Panaji, Mar 6 (IANS): That bottle, or those bottles of beer, which you may have left behind on a Goa beach on a holiday or a river-side picnic last year, may see redemption around the corner.
Nearly 40 lakh beer bottles are pushed out every month by three major beer bottling facilities in the state for beer guzzlers to relish, but the absence of a recycling market for the lakhs of spent beer bottles has resulted in pint and large beer bottles lying strewn around popular tourist sites, roads and the countryside.
The 'Beer Bottle Project', an initiative by a Goa-based centre for sustainability, Sensible Earth, aims to fill this gap with an objective to reduce the one-time usage of glass beer bottles in Goa by incentivising waste pickers, collaborating with local beer companies to reuse their own bottles and goad policy intervention to put an end to avoidable litter.
"We started the 'Beer Bottle Project' because we realised that beer bottles are becoming a huge problem, because people have started using glass as a single-use object, like they do with plastic. Glass actually takes much much longer, a million years, to degrade as compared to plastic which can take around 400 years," according to Jerusha D'Souza, spokesperson for Sensible Earth.
"So, actually from what we understand, there seems to be a space issue. Big companies still take their bottles back, but retail outlets are still not keen on doing it because they do not have the space to store empty bottles. Glass is expensive to transport, so even the transportation of bottles back and forth is becoming an issue. Manufacturing new bottles is cheaper than recycling old bottles," she said.
When asked what was the obvious trigger for coming up with the 'Beer Bottle Project', D'Souza said: "We realised that wherever we go, whether it is trekking up a hill or going to a beach or going for a picnic somewhere, there are beer bottles strewn around and there is nothing being done about it".
The Goa government has engaged private agencies to clear the beaches of garbage, but with millions of beer bottles hitting the market every year, the menace appears not an easy one to be rid of.
Beer is one of the most popular alcohols served in tropical Goa, with a recent study suggesting that for nearly every 1000 tourists visiting Goa, nearly 29 per cent preferred sipping on beer during their beach holiday, across age groups.
But the popularity of the fizzy alcoholic beverage has also manifested a litter menace on a monumental scale, with logistics and lack of obvious feasibility when it comes to recycling used beer bottles, becoming the nub of the issue.
"Right now what we want to do is get in touch with some of the local companies and figure out solutions around the issue, like where we can collect the bottles, maybe we can wash the bottles at a particular centre. This is still in the early stages. And hopefully we can bring about policy change at some point," she said.
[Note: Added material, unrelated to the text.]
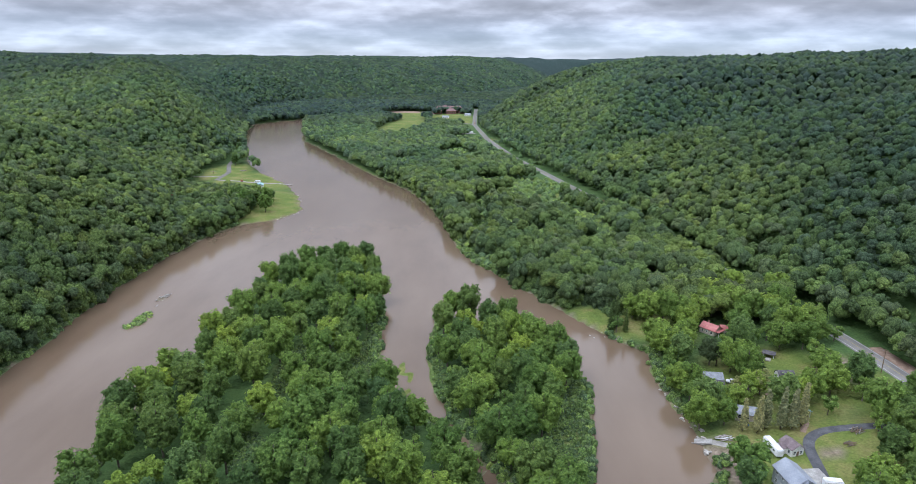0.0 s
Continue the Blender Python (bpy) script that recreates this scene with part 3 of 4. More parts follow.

Bottle deposits were once the norm for retail sale in Goa, where a retailer would take back an empty bottle and pay the customer back the deposit of Rs. 3 in return. The practice stopped as it proved cumbersome for retailers to stock empty bottles, which uses up store space.
"The best thing would be to bring back the deposit, in a way that it makes sense to all parties involved. People should be able to give back their bottles and be paid for it, thus incentivising customers. We would like to put the onus on the customer and making them aware that the bottle they are using is worth something," she said, adding that it was unfortunate that a glass bottle which is manufactured with a large amount of energy and resource footprint is just discarded after being used once.
"We want to sort of convey that this can be a two-pronged practice, which makes it feasible for waste-pickers to collect bottles at a better price, it just works for them as well as for the government because the beaches will be cleaner," D'Souza said.